On retrouve ici en filigrane un autre thème cher à Pierre, celui de la pierre d’achoppement : pour celui qui croit, Jésus-Christ est un rocher sur lequel il s’appuie ; pour celui qui refuse de croire, Jésus-Christ est la pierre d’achoppement, le rocher qui fait tomber. L’eau joue le même rôle : cause de mort pour ceux qui refusent de croire, cause de vie pour les baptisés. L’eau a noyé les contemporains de Noé… elle a noyé les Egyptiens (au temps de Moïse) ; la même eau a porté le bateau de Noé et a protégé le peuple en se retirant devant lui et en faisant des remparts de part et d’autre de son passage. La même eau peut faire de nous des frères de Jésus-Christ, par le Baptême : il nous suffit de croire, avec une « conscience droite ».

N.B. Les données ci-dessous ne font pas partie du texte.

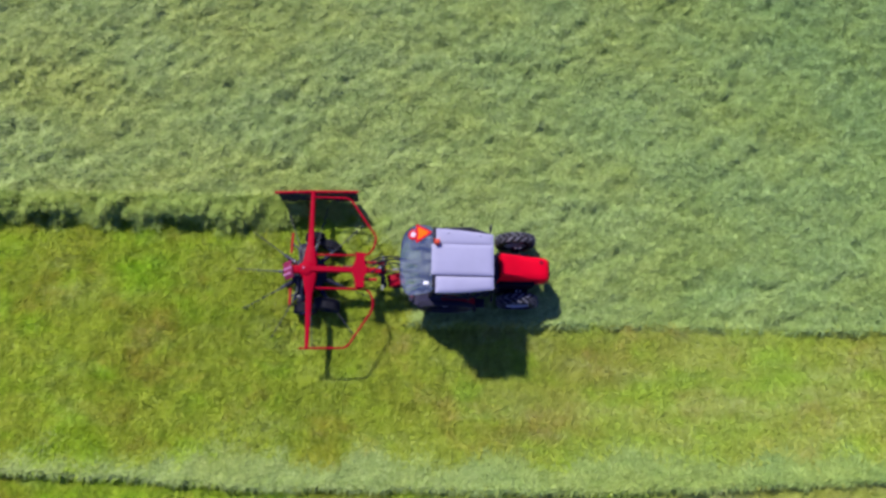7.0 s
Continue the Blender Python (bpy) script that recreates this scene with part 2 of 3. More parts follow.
def box(sx, sy, sz, at=(0, 0, 0), bevel=0.012, turn=(0, 0, 0), seg=2, bm=None):
    bm = bm or bmesh.new()
    made = bmesh.ops.create_cube(bm, size=1.0)["verts"]
    bmesh.ops.scale(bm, vec=(sx, sy, sz), verts=made)
    if bevel:
        edges = list({e for v in made for e in v.link_edges})
        made = list({v for f in bmesh.ops.bevel(bm, geom=edges, offset=min(bevel, 0.45 * min(sx, sy, sz)), segments=seg, profile=0.5, affect="EDGES")["faces"] for v in f.verts} | {v for v in made if v.is_valid})
    bmesh.ops.transform(bm, matrix=pose(*at, *turn), verts=made)
    return bm


def rounded_path(pts, radius, steps=5):
    """A polyline with its corners rounded."""
    pts = [Vector(p) for p in pts]
    out = [pts[0]]
    for a, b, c in zip(pts, pts[1:], pts[2:]):
        r = min(radius, 0.45 * (a - b).length, 0.45 * (c - b).length)
        p, q = b + (a - b).normalized() * r, b + (c - b).normalized() * r
        for i in range(steps + 1):
            t = i / steps
            out.append(p * (1 - t) ** 2 + b * 2 * t * (1 - t) + q * t * t)
    return out + [pts[-1]]


def tube(pts, r, n=10, bend=0.0, bm=None, radii=None, flat=1.0, square=False):
    """A closed tube along points; square gives a box section with eased corners."""
    bm = bm or bmesh.new()
    path = rounded_path(pts, bend) if bend else [Vector(p) for p in pts]
    up, rings = Vector((0, 0, 1)), []
    if square:
        section = [(math.copysign(1, c) * (1 if abs(c) > 0.6 else 0.82), math.copysign(1, s) * (1 if abs(s) > 0.6 else 0.82))
                   for c, s in ((math.cos(a), math.sin(a)) for a in (math.tau * (i + 0.5) / 8 for i in range(8)))]
    else:
        section = [(math.cos(math.tau * i / n), math.sin(math.tau * i / n)) for i in range(n)]
    for i, p in enumerate(path):
        d = (path[min(i + 1, len(path) - 1)] - path[max(i - 1, 0)]).normalized()
        side = d.cross(up)
        side = side.normalized() if side.length > 0.05 else Vector((0, 1, 0)).cross(d).normalized()
        rise = side.cross(d).normalized()
        k = radii[i] if radii else r
        rings.append([bm.verts.new(p + side * k * a + rise * k * flat * b) for a, b in section])
    for a, b in zip(rings, rings[1:]):
        for i in range(len(a)):
            j = (i + 1) % len(a)
            bm.faces.new((a[i], a[j], b[j], b[i]))
    bm.faces.new(rings[0][::-1])
    bm.faces.new(rings[-1])
    return bm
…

Désormais, nous sommes comme Noé : il a été sauvé, mis à part, en quelque sorte, pour être le signe et le témoin de la volonté de Dieu de faire Alliance avec l’humanité tout entière ; à notre tour, baptisés, nous sommes signes et témoins de l’Alliance universelle. Pierre insiste sur cette universalité de la proposition d’Alliance de Dieu : c’est pour cela qu’il note le chiffre « huit » : « Quand Noé construisit l’arche… un petit nombre de personnes, huit en tout, furent sauvées à travers l’eau. » Huit, dès l’Ancien Testament, était le chiffre de la Création nouvelle, puisque la première Création (Gn 1) se déroulait en sept jours. Ces huit personnes (Noé, sa femme, et les trois couples de ses enfants) étaient ceux par qui Dieu reprenait son projet de création. Ce n’était encore qu’une image : la véritable re-création commence avec la résurrection du Christ, la nouvelle humanité naît dans les eaux du Baptême : c’est pour cela que de nombreux baptistères chrétiens des premiers siècles ou des clochers d’églises sont octogonaux.